**What to do**
Transcribe each line of the material as it is, and drop any picture.

**Collected data**
-- START --

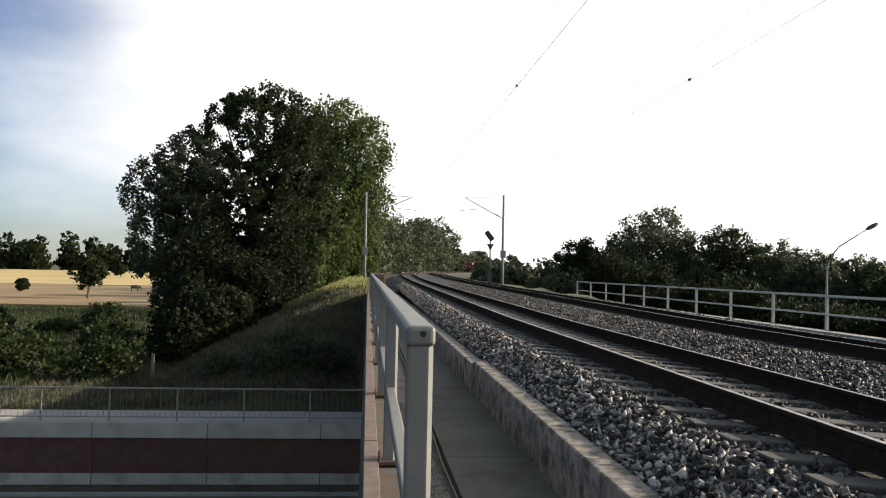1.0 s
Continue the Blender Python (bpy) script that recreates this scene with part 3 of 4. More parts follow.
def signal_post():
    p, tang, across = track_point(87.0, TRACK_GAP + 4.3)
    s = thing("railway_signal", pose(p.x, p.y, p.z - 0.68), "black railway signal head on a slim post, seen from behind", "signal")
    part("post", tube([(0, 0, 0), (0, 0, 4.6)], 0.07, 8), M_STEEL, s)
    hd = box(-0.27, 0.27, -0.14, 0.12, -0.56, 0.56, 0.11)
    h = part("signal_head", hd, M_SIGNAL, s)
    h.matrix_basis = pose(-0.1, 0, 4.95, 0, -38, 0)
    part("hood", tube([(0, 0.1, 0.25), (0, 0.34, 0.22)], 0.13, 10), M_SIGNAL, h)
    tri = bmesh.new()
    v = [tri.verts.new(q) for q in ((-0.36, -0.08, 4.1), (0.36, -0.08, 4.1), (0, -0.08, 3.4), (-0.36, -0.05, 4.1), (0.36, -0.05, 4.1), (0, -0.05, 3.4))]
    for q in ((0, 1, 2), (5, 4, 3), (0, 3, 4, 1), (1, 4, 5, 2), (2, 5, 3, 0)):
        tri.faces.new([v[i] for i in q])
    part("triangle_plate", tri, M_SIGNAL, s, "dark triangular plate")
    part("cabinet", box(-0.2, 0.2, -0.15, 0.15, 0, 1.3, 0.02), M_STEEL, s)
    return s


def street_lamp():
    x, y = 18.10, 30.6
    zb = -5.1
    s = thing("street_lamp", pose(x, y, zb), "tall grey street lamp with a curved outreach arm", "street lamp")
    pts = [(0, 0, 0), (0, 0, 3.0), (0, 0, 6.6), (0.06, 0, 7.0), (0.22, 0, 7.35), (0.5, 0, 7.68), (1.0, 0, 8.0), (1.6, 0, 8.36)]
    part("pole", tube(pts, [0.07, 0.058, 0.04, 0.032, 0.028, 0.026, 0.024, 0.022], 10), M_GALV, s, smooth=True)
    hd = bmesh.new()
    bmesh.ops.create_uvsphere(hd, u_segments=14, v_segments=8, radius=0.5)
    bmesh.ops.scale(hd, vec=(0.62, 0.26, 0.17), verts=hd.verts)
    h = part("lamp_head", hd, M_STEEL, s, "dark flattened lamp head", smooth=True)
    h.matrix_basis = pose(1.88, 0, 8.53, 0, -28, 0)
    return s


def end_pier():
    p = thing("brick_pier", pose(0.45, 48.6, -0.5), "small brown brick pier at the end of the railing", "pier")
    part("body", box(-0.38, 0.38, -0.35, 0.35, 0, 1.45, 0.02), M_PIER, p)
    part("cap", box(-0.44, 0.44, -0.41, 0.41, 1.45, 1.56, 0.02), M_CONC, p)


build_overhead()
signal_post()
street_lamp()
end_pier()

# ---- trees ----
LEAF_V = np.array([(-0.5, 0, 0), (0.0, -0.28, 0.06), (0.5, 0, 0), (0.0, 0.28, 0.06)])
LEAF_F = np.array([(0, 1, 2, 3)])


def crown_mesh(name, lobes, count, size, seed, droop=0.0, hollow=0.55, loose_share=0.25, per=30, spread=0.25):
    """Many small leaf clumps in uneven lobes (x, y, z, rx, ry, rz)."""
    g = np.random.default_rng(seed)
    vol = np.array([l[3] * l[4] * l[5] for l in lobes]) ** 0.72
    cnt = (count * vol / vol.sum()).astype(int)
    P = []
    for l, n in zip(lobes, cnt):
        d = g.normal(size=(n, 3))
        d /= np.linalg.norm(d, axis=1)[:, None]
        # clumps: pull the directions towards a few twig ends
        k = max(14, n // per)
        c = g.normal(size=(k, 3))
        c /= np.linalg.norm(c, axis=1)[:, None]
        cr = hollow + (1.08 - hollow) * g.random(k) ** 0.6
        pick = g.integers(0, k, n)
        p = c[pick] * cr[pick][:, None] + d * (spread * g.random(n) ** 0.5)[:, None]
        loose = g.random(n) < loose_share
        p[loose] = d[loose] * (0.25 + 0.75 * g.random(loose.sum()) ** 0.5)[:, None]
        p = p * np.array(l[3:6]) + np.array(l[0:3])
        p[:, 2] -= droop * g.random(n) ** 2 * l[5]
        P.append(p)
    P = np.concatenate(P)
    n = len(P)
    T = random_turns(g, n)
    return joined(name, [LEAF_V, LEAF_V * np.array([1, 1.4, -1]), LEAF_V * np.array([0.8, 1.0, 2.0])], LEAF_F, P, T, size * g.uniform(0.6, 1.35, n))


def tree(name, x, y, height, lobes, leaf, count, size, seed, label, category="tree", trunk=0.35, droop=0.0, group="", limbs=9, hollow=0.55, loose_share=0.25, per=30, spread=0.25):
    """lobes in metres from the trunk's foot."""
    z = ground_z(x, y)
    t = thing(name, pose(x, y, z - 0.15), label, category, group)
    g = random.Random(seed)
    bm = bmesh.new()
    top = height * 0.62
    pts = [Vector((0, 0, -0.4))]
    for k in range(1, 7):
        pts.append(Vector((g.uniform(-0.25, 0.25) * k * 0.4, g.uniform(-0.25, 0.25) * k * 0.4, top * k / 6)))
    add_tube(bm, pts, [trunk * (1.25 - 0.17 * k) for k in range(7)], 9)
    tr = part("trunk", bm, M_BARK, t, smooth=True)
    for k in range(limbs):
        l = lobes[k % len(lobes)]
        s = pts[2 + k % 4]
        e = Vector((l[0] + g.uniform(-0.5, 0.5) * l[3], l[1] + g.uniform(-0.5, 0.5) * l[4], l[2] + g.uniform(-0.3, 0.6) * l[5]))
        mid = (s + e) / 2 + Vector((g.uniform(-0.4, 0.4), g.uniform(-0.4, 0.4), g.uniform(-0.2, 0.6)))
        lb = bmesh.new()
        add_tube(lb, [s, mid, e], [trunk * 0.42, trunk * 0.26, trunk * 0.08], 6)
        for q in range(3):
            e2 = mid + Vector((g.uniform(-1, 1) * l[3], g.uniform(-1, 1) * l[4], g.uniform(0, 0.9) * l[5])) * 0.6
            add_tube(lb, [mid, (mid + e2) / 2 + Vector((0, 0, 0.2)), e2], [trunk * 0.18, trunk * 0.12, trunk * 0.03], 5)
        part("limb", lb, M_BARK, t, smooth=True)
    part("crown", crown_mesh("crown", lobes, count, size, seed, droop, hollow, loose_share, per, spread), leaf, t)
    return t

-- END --

**The result**
1.0 s
Continue the Blender Python (bpy) script that recreates this scene with part 3 of 4. More parts follow.
def signal_post():
    p, tang, across = track_point(87.0, TRACK_GAP + 4.3)
    s = thing("railway_signal", pose(p.x, p.y, p.z - 0.68), "black railway signal head on a slim post, seen from behind", "signal")
    part("post", tube([(0, 0, 0), (0, 0, 4.6)], 0.07, 8), M_STEEL, s)
    hd = box(-0.27, 0.27, -0.14, 0.12, -0.56, 0.56, 0.11)
    h = part("signal_head", hd, M_SIGNAL, s)
    h.matrix_basis = pose(-0.1, 0, 4.95, 0, -38, 0)
    part("hood", tube([(0, 0.1, 0.25), (0, 0.34, 0.22)], 0.13, 10), M_SIGNAL, h)
    tri = bmesh.new()
    v = [tri.verts.new(q) for q in ((-0.36, -0.08, 4.1), (0.36, -0.08, 4.1), (0, -0.08, 3.4), (-0.36, -0.05, 4.1), (0.36, -0.05, 4.1), (0, -0.05, 3.4))]
    for q in ((0, 1, 2), (5, 4, 3), (0, 3, 4, 1), (1, 4, 5, 2), (2, 5, 3, 0)):
        tri.faces.new([v[i] for i in q])
    part("triangle_plate", tri, M_SIGNAL, s, "dark triangular plate")
    part("cabinet", box(-0.2, 0.2, -0.15, 0.15, 0, 1.3, 0.02), M_STEEL, s)
    return s


def street_lamp():
    x, y = 18.10, 30.6
    zb = -5.1
    s = thing("street_lamp", pose(x, y, zb), "tall grey street lamp with a curved outreach arm", "street lamp")
    pts = [(0, 0, 0), (0, 0, 3.0), (0, 0, 6.6), (0.06, 0, 7.0), (0.22, 0, 7.35), (0.5, 0, 7.68), (1.0, 0, 8.0), (1.6, 0, 8.36)]
    part("pole", tube(pts, [0.07, 0.058, 0.04, 0.032, 0.028, 0.026, 0.024, 0.022], 10), M_GALV, s, smooth=True)
    hd = bmesh.new()
    bmesh.ops.create_uvsphere(hd, u_segments=14, v_segments=8, radius=0.5)
    bmesh.ops.scale(hd, vec=(0.62, 0.26, 0.17), verts=hd.verts)
    h = part("lamp_head", hd, M_STEEL, s, "dark flattened lamp head", smooth=True)
    h.matrix_basis = pose(1.88, 0, 8.53, 0, -28, 0)
    return s


def end_pier():
    p = thing("brick_pier", pose(0.45, 48.6, -0.5), "small brown brick pier at the end of the railing", "pier")
    part("body", box(-0.38, 0.38, -0.35, 0.35, 0, 1.45, 0.02), M_PIER, p)
    part("cap", box(-0.44, 0.44, -0.41, 0.41, 1.45, 1.56, 0.02), M_CONC, p)


build_overhead()
signal_post()
street_lamp()
end_pier()

# ---- trees ----
LEAF_V = np.array([(-0.5, 0, 0), (0.0, -0.28, 0.06), (0.5, 0, 0), (0.0, 0.28, 0.06)])
LEAF_F = np.array([(0, 1, 2, 3)])


def crown_mesh(name, lobes, count, size, seed, droop=0.0, hollow=0.55, loose_share=0.25, per=30, spread=0.25):
    """Many small leaf clumps in uneven lobes (x, y, z, rx, ry, rz)."""
    g = np.random.default_rng(seed)
    vol = np.array([l[3] * l[4] * l[5] for l in lobes]) ** 0.72
    cnt = (count * vol / vol.sum()).astype(int)
    P = []
    for l, n in zip(lobes, cnt):
        d = g.normal(size=(n, 3))
        d /= np.linalg.norm(d, axis=1)[:, None]
        # clumps: pull the directions towards a few twig ends
        k = max(14, n // per)
        c = g.normal(size=(k, 3))
        c /= np.linalg.norm(c, axis=1)[:, None]
        cr = hollow + (1.08 - hollow) * g.random(k) ** 0.6
        pick = g.integers(0, k, n)
        p = c[pick] * cr[pick][:, None] + d * (spread * g.random(n) ** 0.5)[:, None]
        loose = g.random(n) < loose_share
        p[loose] = d[loose] * (0.25 + 0.75 * g.random(loose.sum()) ** 0.5)[:, None]
        p = p * np.array(l[3:6]) + np.array(l[0:3])
        p[:, 2] -= droop * g.random(n) ** 2 * l[5]
        P.append(p)
    P = np.concatenate(P)
    n = len(P)
    T = random_turns(g, n)
    return joined(name, [LEAF_V, LEAF_V * np.array([1, 1.4, -1]), LEAF_V * np.array([0.8, 1.0, 2.0])], LEAF_F, P, T, size * g.uniform(0.6, 1.35, n))


def tree(name, x, y, height, lobes, leaf, count, size, seed, label, category="tree", trunk=0.35, droop=0.0, group="", limbs=9, hollow=0.55, loose_share=0.25, per=30, spread=0.25):
    """lobes in metres from the trunk's foot."""
    z = ground_z(x, y)
    t = thing(name, pose(x, y, z - 0.15), label, category, group)
    g = random.Random(seed)
    bm = bmesh.new()
    top = height * 0.62
    pts = [Vector((0, 0, -0.4))]
    for k in range(1, 7):
        pts.append(Vector((g.uniform(-0.25, 0.25) * k * 0.4, g.uniform(-0.25, 0.25) * k * 0.4, top * k / 6)))
    add_tube(bm, pts, [trunk * (1.25 - 0.17 * k) for k in range(7)], 9)
    tr = part("trunk", bm, M_BARK, t, smooth=True)
    for k in range(limbs):
        l = lobes[k % len(lobes)]
        s = pts[2 + k % 4]
        e = Vector((l[0] + g.uniform(-0.5, 0.5) * l[3], l[1] + g.uniform(-0.5, 0.5) * l[4], l[2] + g.uniform(-0.3, 0.6) * l[5]))
        mid = (s + e) / 2 + Vector((g.uniform(-0.4, 0.4), g.uniform(-0.4, 0.4), g.uniform(-0.2, 0.6)))
        lb = bmesh.new()
        add_tube(lb, [s, mid, e], [trunk * 0.42, trunk * 0.26, trunk * 0.08], 6)
        for q in range(3):
            e2 = mid + Vector((g.uniform(-1, 1) * l[3], g.uniform(-1, 1) * l[4], g.uniform(0, 0.9) * l[5])) * 0.6
            add_tube(lb, [mid, (mid + e2) / 2 + Vector((0, 0, 0.2)), e2], [trunk * 0.18, trunk * 0.12, trunk * 0.03], 5)
        part("limb", lb, M_BARK, t, smooth=True)
    part("crown", crown_mesh("crown", lobes, count, size, seed, droop, hollow, loose_share, per, spread), leaf, t)
    return t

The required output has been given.